“Taiwan Travelogue,” a love story presented as a rediscovered travelogue from 1930s Taiwan, on Tuesday won the International Booker Prize, the major award for fiction translated into English.
The novel, written by Yang Shuang-zi and translated by Lin King, is the first book originally written in Mandarin to win the prize, as well as the first by a Taiwanese author.
The award, which is presented in the United Kingdom, comes with 50,000 pounds, about $67,000, split equally between author and translator.
The novel opens in 1938, when Japan occupied Taiwan. A young Japanese novelist arrives on the island hoping to experience life like a local, and particularly to eat her way through all of Taiwan’s culinary specialties. Soon, she falls for her female translator, but struggles to overcome the divide between colonized and colonizer.
Natasha Brown, an author and the chair of this year’s prize jury, said in a news conference that the novel “pulls off an incredible double feat: It succeeds as both a romance and an incisive post-colonial novel.”
“Taiwan Travelogue” features several afterwords and numerous footnotes written by both fake and real translators. Although the book is “in some ways a love letter to translation,” Brown insisted that wasn’t the reason the jury selected it ahead of five other nominated titles. Aside from its literary flourishes, the novel is “a completely engrossing, completely delicious love story,” Brown said.
Originally awarded to an author for an entire body of work, the International Booker Prize has since 2016 gone to a single book translated into English and published in Britain or Ireland during the previous 12 months. Recent winners have included David Diop’s “At Night All Blood Is Black,” translated by Anna Moschovakis, and Jenny Erpenbeck’s “Kairos,” translated by Michael Hofmann.
The other books shortlisted this year were “The Director,” by Daniel Kehlmann, translated from German by Ross Benjamin; “The Witch,” by Marie NDiaye, translated from French by Jordan Stump; “On Earth As It Is Beneath,” by Ana Paula Maia, translated from Portuguese by Padma Viswanathan; “The Nights Are Quiet in Tehran,” by Shida Bazyar, translated from German by Ruth Martin; and “She Who Remains,” by Rene Karabash, translated from Bulgarian by Izidora Angel.
Yang is a writer of manga and video game scripts as well as novels. In a recent interview for the Booker Prize’s website, Yang said she began writing the novel with a desire to untangle Taiwan’s complex relationship with Japanese colonialism, which she called a “conflicted mix of distaste and nostalgia.”
Researching its central themes of travel and food “changed my life in two obvious ways: My savings went down; my weight went up,” Yang added.
Before Tuesday’s ceremony, held at the Tate Modern art museum in London, “Taiwan Travelogue” was already one of the most acclaimed books among this year’s nominees. When it was published in Mandarin in 2020, it won a Golden Tripod award, one of Taiwan’s major literary honors. The English-language translation published in the United States in 2024 won that year’s National Book Award for Translated Literature.

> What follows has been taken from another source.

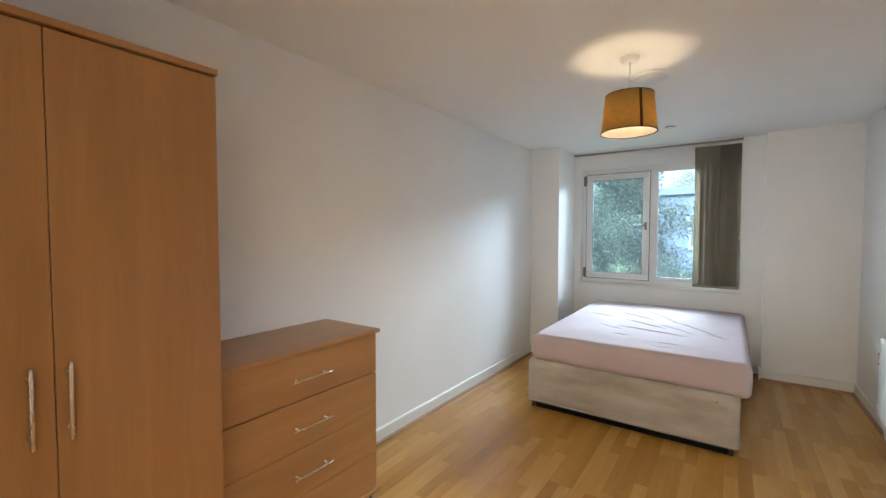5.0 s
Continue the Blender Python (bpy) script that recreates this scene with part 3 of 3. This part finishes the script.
def pendant():
    p = thing("pendant_lamp", (LX, LY, H), "lit ceiling pendant with a tapered brown cloth shade", "lamp")
    part("ceiling_rose", lathe(bmesh.new(), [(0, -0.030), (0.030, -0.030), (0.043, -0.026), (0.048, -0.016), (0.049, 0.0), (0, 0.0)], 36), PLASTIC, p, "round white ceiling rose", True)
    part("flex", tube(bmesh.new(), [(0, 0, -0.03), (0, 0, -0.12), (0.001, 0, -0.215)], 0.0035, 10), PLASTIC, p, "white flex", True)
    part("lamp_holder", lathe(bmesh.new(), [(0, -0.205), (0.010, -0.207), (0.017, -0.225), (0.018, -0.262), (0.014, -0.265), (0, -0.265)], 24), PLASTIC, p, "white lamp holder", True)
    zt, zb, rt, rb = -0.208, -0.411, 0.124, 0.1455
    shade = part("shade", lathe(bmesh.new(), [(rt, zt), (rb, zb), (rb - 0.0012, zb), (rt - 0.0012, zt)], 72, close=True), SHADE_OUT, p, "tapered brown cloth shade", True)
    part("lining", lathe(bmesh.new(), [(rt - 0.0022, zt - 0.001), (rb - 0.0022, zb + 0.001), (rb - 0.003, zb + 0.001), (rt - 0.003, zt - 0.001)], 72, close=True), SHADE_IN, shade, "cream shade lining", True)
    seam = bmesh.new()
    a0 = radians(-54)
    rows = []
    for z, r in ((zt + 0.001, rt + 0.0012), (zb - 0.001, rb + 0.0012)):
        w = 0.0075 / r
        rows.append([seam.verts.new((r * math.cos(a0 + s * w), r * math.sin(a0 + s * w), z)) for s in (-1, -0.3, 0.3, 1)])
    for k in range(3):
        seam.faces.new((rows[0][k], rows[0][k + 1], rows[1][k + 1], rows[1][k]))
    bmesh.ops.solidify(seam, geom=seam.faces[:], thickness=0.0008)
    part("seam", seam, SHADE_SEAM, shade, "dark glued cloth seam")
    for z, r in ((zt, rt), (zb, rb)):
        part("rim", lathe(bmesh.new(), [(r + 0.0014, z + 0.002), (r + 0.0014, z - 0.002), (r - 0.0032, z - 0.002), (r - 0.0032, z + 0.002)], 72, close=True), SHADE_SEAM, shade, "dark rolled rim", True)
    carrier = bmesh.new()
    for k in range(3):
        a = 2 * math.pi * k / 3 + 0.4
        tube(carrier, [(0.019 * math.cos(a), 0.019 * math.sin(a), -0.24), (0.07 * math.cos(a), 0.07 * math.sin(a), -0.225), (0.119 * math.cos(a), 0.119 * math.sin(a), -0.19)], 0.0014, 6)
    part("carrier", carrier, PLASTIC, shade, "white wire carrier")
    bulb = part("bulb", lathe(bmesh.new(), [(0, -0.372), (0.012, -0.370), (0.024, -0.360), (0.029, -0.343), (0.027, -0.325), (0.017, -0.295), (0.012, -0.2655), (0, -0.2655)], 28), BULB, p, "lit warm bulb", True)
    bulb.visible_shadow = False


def ceiling_disc(name, x, y, r, profile, label, category):
    t = thing(name, (x, y, H), label, category)
    part("cover", lathe(bmesh.new(), [(q * r, z) for q, z in profile], 40), PLASTIC, t, "", True)
    if name == "sprinkler_cover":
        # shadow gap at the disc's edge, modelled as a dark ring
        part("rim", lathe(bmesh.new(), [(r + 0.002, 0.0), (r + 0.002, -0.005), (r + 0.0004, -0.007), (r + 0.0004, 0.0)], 40, close=True), SEAL_AND_GAP_SHADE, t, "dark grey ring standing in for a shadow gap")
    return t


pendant()
vent = ceiling_disc("ceiling_vent", -0.130, 3.250, 0.115, [(0, -0.030), (0.52, -0.028), (0.60, -0.022), (0.62, -0.012), (0.66, -0.012), (0.78, -0.020), (0.94, -0.014), (1.0, -0.004), (1.0, 0.0), (0, 0.0)], "round white plastic air valve on the ceiling", "air vent")
ceiling_disc("sprinkler_cover", -0.170, 4.700, 0.041, [(0, -0.012), (0.80, -0.012), (0.95, -0.010), (1.0, -0.003), (1.0, 0.0), (0, 0.0)], "small flat white disc on the ceiling", "sprinkler cover")


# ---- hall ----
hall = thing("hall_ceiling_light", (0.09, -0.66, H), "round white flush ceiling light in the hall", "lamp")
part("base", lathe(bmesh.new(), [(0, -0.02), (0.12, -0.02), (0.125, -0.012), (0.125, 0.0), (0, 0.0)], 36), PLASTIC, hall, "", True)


# ---- door and doorway ----
def door():
    frame_ob = structure("door_frame", boxes((DX0 - 0.03, DX0, Y0 - 0.122, Y0 + 0.002, 0, DZ), (DX1, DX1 + 0.03, Y0 - 0.122, Y0 + 0.002, 0, DZ), (DX0 - 0.03, DX1 + 0.03, Y0 - 0.122, Y0 + 0.002, DZ, DZ + 0.03)), GLOSS_PAINT, "white painted door lining", "door frame")
    part("architrave", boxes((DX0 - 0.085, DX0 - 0.008, Y0 + 0.003, Y0 + 0.019, 0, DZ + 0.008), (DX1 + 0.008, DX1 + 0.085, Y0 + 0.003, Y0 + 0.019, 0, DZ + 0.008), (DX0 - 0.085, DX1 + 0.085, Y0 + 0.003, Y0 + 0.019, DZ + 0.0085, DZ + 0.085)), GLOSS_PAINT, frame_ob)
    d = thing("door_1", (DX1 - 0.004, Y0 + 0.024, 0.006), "open oak-veneered flush bedroom door", "door", "", "structure")
    part("door_leaf", boxes((-0.80, 0.0, 0.0, 0.040, 0.0, 2.02), bevel=0.002), OAK_DOOR, d, "oak-veneered flush leaf")
    for z in (0.22, 1.0, 1.80):
        part("hinge", tube(bmesh.new(), [(0.004, -0.006, z - 0.05), (0.004, -0.006, z + 0.05)], 0.006, 10), NICKEL, d, "steel butt hinge", True)
    d.rotation_euler = (0, 0, radians(-97))


door()


# ---- outside ----
GZ = -3.2
structure("ground", boxes((-400, 400, 5.9, 800, GZ - 0.5, GZ)), GRASS, "rough grass outside the building", "ground")


def office():
    o = thing("office_building", (0, 17.3, GZ), "flat-roofed two-storey blue rendered building opposite", "building")
    hgt = 2.78 - GZ
    xs0, step, ww = -0.96 - 3 * 3.1, 3.1, 1.06
    rows = ((0.9, 2.0), (0.90 - GZ, 1.86 - GZ))
    x_lo, x_hi = xs0 - 1.4, xs0 + 7 * step + 1.0
    specs = []
    z_prev = 0.0
    for z0, z1 in rows:
        specs.append((x_lo, x_hi, 0, 0.3, z_prev, z0))
        x = x_lo
        for k in range(7):
            specs.append((x, xs0 + k * step, 0, 0.3, z0, z1))
            x = xs0 + k * step + ww
        specs.append((x, x_hi, 0, 0.3, z0, z1))
        z_prev = z1
    specs.append((x_lo, x_hi, 0, 0.3, z_prev, hgt))
    specs += [(x_lo, x_lo + 0.3, 0.3, 9, 0, hgt), (x_hi - 0.3, x_hi, 0.3, 9, 0, hgt), (x_lo + 0.3, x_hi - 0.3, 8.7, 9, 0, hgt), (x_lo + 0.3, x_hi - 0.3, 0.3, 8.7, hgt / 2 - 0.2, hgt / 2)]
    part("wall", boxes(*specs), FACADE, o, "blue rendered walls")
    part("roof", boxes((x_lo - 0.12, x_hi + 0.12, -0.14, 9.1, hgt, hgt + 0.24), bevel=0.02), ROOF_FELT, o, "grey-blue flat roof edge")
    part("sign_panel", boxes((0.0, 1.9, -0.17, -0.142, hgt + 0.03, hgt + 0.19)), RED_SIGN, o, "faded reddish panel")
    for z0, z1 in rows:
        for k in range(7):
            a = xs0 + k * step
            bm = ring(bmesh.new(), a, a + ww, z0, z1, 0.07, 0.06, 0.13, 0)
            box(bm, a + ww * 0.52, a + ww * 0.52 + 0.05, 0.062, 0.128, z0 + 0.07, z1 - 0.07)
            win = part("window", bm, FACADE_TRIM, o, "pale framed window")
            part("pane", boxes((a + 0.07, a + ww - 0.07, 0.09, 0.10, z0 + 0.07, z1 - 0.07)), PANE_FAR, win)
            part("lintel", boxes((a - 0.12, a + ww + 0.12, -0.03, -0.002, z1 - 0.02, z1 + 0.16)), FACADE_TRIM, win, "pale lintel band")
            part("sill", boxes((a - 0.05, a + ww + 0.05, -0.06, -0.002, z0 - 0.06, z0)), FACADE_TRIM, win)


PANE_FAR = surface("far_window_glass", (0.05, 0.065, 0.08), (0.09, 0.11, 0.125), 0.2, 1.5, 30, 0.0)
office()


def lamp_post():
    p = thing("lamp_post", (-0.33, 14.0, GZ), "thin dark metal lamp post in the yard", "lamp post")
    top = 1.44 - GZ
    part("pole", tube(bmesh.new(), [(0, 0, 0), (0, 0, 1.2), (0, 0, 1.22), (0, 0, top)], [0.045, 0.045, 0.03, 0.024], 12), STEEL, p, "", True)
    part("head", boxes((-0.14, 0.14, -0.07, 0.07, top, top + 0.05), bevel=0.015), STEEL, p, "flat dark lamp head")


lamp_post()


def leaves(name, parent, material, centres, spread, count, size, rng, label):
    """Many small folded leaves round the given clump centres, in one mesh."""
    c = np.array(centres)
    pick = rng.integers(0, len(c), count)
    pos = c[pick] + rng.normal(0, 1, (count, 3)) * spread
    u = rng.normal(0, 1, (count, 3))
    u /= np.linalg.norm(u, axis=1)[:, None]
    w = np.cross(u, rng.normal(0, 1, (count, 3)))
    w /= np.linalg.norm(w, axis=1)[:, None]
    s = size * rng.uniform(0.6, 1.4, count)[:, None]
    n = np.cross(u, w)
    v = np.stack([pos - u * s, pos + w * s * 0.42 + n * s * 0.12, pos + u * s, pos - w * s * 0.42 + n * s * 0.12], 1).reshape(-1, 3)
    i = np.arange(count) * 4
    faces = np.stack([i, i + 1, i + 2, i + 3], 1)
    me = bpy.data.meshes.new(name)
    me.from_pydata(v.tolist(), [], faces.tolist())
    me.materials.append(material)
    ob = new(name, me)
    ob.parent = parent
    return tagged(ob, label, "", "", "stuff")


def limbs(bm, start, direction, length, radius, depth, rng, tips):
    pts, rad = [Vector(start)], [radius]
    d = Vector(direction).normalized()
    for k in range(4):
        d = (d + Vector(rng.normal(0, 0.16, 3)) + Vector((0, 0, 0.05))).normalized()
        pts.append(pts[-1] + d * length / 4)
        rad.append(radius * (1 - 0.16 * (k + 1)))
    tube(bm, pts, rad, 7 if radius > 0.02 else 4, False)
    tips.extend(pts[2:])
    if depth:
        for k in range(3):
            base = pts[2 + k % 3]
            side = (d + Vector(rng.normal(0, 0.75, 3))).normalized()
            limbs(bm, base, side, length * rng.uniform(0.55, 0.8), radius * 0.5, depth - 1, rng, tips)


def tree(name, at, height, first, girth, spread, crown, material, leaf, count, seed, label, category="tree", depth=3, bark=BARK):
    rng = np.random.default_rng(seed)
    t = thing(name, at, label, category)
    bm, tips = bmesh.new(), []
    trunk = [Vector((0, 0, -0.1)), Vector((0.05, 0.02, height * 0.3)), Vector((-0.04, 0.05, height * 0.6)), Vector((0.02, 0.0, height * 0.92))]
    tube(bm, trunk, [girth, girth * 0.8, girth * 0.5, girth * 0.15], 10)
    for k in range(first):
        z = height * (0.22 + 0.68 * k / first)
        a = k * 2.4 + rng.uniform(-0.3, 0.3)
        reach = crown * (1.1 - 0.55 * k / first)
        limbs(bm, (0.0, 0.03, z), (math.cos(a), math.sin(a), 0.45), reach, girth * 0.35, depth - 1, rng, tips)
    part("trunk", bm, bark, t, "branching brown trunk", True)
    leaves("crown", t, material, [tuple(p) for p in tips], spread, count, leaf, rng, "dense small leaves in loose clumps")
    return t


tree("evergreen_tree", (-2.78, 11.2, GZ), 8.2, 46, 0.16, 0.17, 1.42, LEAF_DARK, 0.029, 300000, 3, "tall dense dark green evergreen tree")
tree("pale_shrub", (-1.70, 8.6, GZ), 4.15, 14, 0.05, 0.10, 0.70, LEAF_LIGHT, 0.028, 9000, 5, "bushy shrub with pale green leaves", "shrub", 2)
tree("sapling", (-0.45, 12.5, GZ), 4.2, 9, 0.022, 0.08, 0.5, LEAF_LIGHT, 0.026, 1100, 8, "thin sapling with sparse pale leaves", "tree", 2)
tree("bare_tree", (-2.6, 44.0, GZ), 11.2, 20, 0.12, 0.28, 2.7, LEAF_HAZE, 0.06, 15000, 12, "distant thinly leaved tree behind the roof", bark=BARK_HAZE)
tree("bare_tree", (1.2, 50.0, GZ), 10.6, 18, 0.10, 0.25, 2.6, LEAF_HAZE, 0.05, 8000, 13, "distant thinly leaved tree behind the roof", bark=BARK_HAZE)


# ---- strip floor, piece by piece ----
def strip_floor():
    rng = random.Random(7)
    floor = structure("floor", boxes((XL, XR, Y0 - 1.39, YB, -0.0115, -0.0105)), SUBFLOOR, "honey-coloured oak strip wood floor", "floor")
    width, gap = 0.0695, 0.0002
    shared = {}
    rest = bmesh.new()

    def outline(bm, x0, x1, y0, y1):
        e = 0.0003
        low = [bm.verts.new(p) for p in ((x0, y0, -0.010), (x1, y0, -0.010), (x1, y1, -0.010), (x0, y1, -0.010))]
        rim = [bm.verts.new(p) for p in ((x0, y0, -e), (x1, y0, -e), (x1, y1, -e), (x0, y1, -e))]
        top = [bm.verts.new(p) for p in ((x0 + e, y0 + e, 0), (x1 - e, y0 + e, 0), (x1 - e, y1 - e, 0), (x0 + e, y1 - e, 0))]
        for a, b in ((low, rim), (rim, top)):
            for k in range(4):
                bm.faces.new((a[k], a[(k + 1) % 4], b[(k + 1) % 4], b[k]))
        bm.faces.new(top)

    singles = []
    x = XL
    while x < XR - 0.002:
        x1 = min(x + width, XR)
        y = Y0 - 1.39 - rng.uniform(0.0, 0.3)
        while y < YB:
            length = rng.choice((0.28, 0.36, 0.44, 0.52, 0.62, 0.74))
            y1 = min(y + length, YB)
            near = x > XN and y < YN
            if y1 > Y0 - 1.39 and y1 - y > 0.01 and not near:
                full = abs(x1 - x - width) < 1e-6 and abs(y1 - y - length) < 1e-6
                inside = -1.60 < x < 1.2 and 1.75 < y < 4.75 and not (BED_X0 + 0.1 < x < BED_X1 - 0.15 and y > BED_Y0 + 0.1)
                if full and inside and len(singles) < 300:
                    singles.append((x, y, length))
                else:
                    outline(rest, x + gap / 2, x1 - gap / 2, max(y, Y0 - 1.39) + gap / 2, y1 - gap / 2)
            y = y1
        x = x1
    me = mesh_from(rest, "strips_beyond", FLOOR_REST)
    rest_ob = new("strips_beyond", me)
    rest_ob.parent = floor
    tagged(rest_ob, "", "", "", "stuff")
    for x, y, length in singles:
        if length not in shared:
            bm = bmesh.new()
            outline(bm, gap / 2, width - gap / 2, gap / 2, length - gap / 2)
            shared[length] = mesh_from(bm, "strip", FLOOR_PIECE)
        ob = new("strip", shared[length])
        ob.location = (x, y, 0)
        ob.parent = floor


strip_floor()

Critics have also lauded the novel. Ángel Gurría-Quintana, writing in The Financial Times, called it a “rich and heady” meditation on language and longing.
Shahnaz Habib, writing in The New York Times Book Review, said that “Taiwan Travelogue” was “a delightfully slippery novel about how power shapes relationships, and what travel reveals and conceals.” It was, Habib added, a “virtuosic performance of literary polyphony.”
After her name was announced on Tuesday, Yang took to the stage, her hands covered in too much dessert to unfold her notes. She then gave an impassioned speech about the meaning of literature and its importance to Taiwan, with King translating.
“Literature has never ceded ground, nor given up on dialogue between people,” Yang said. “The century-old inquiries in Taiwan’s literature are in fact the century-old pursuit of freedom and equality by Taiwan’s people.”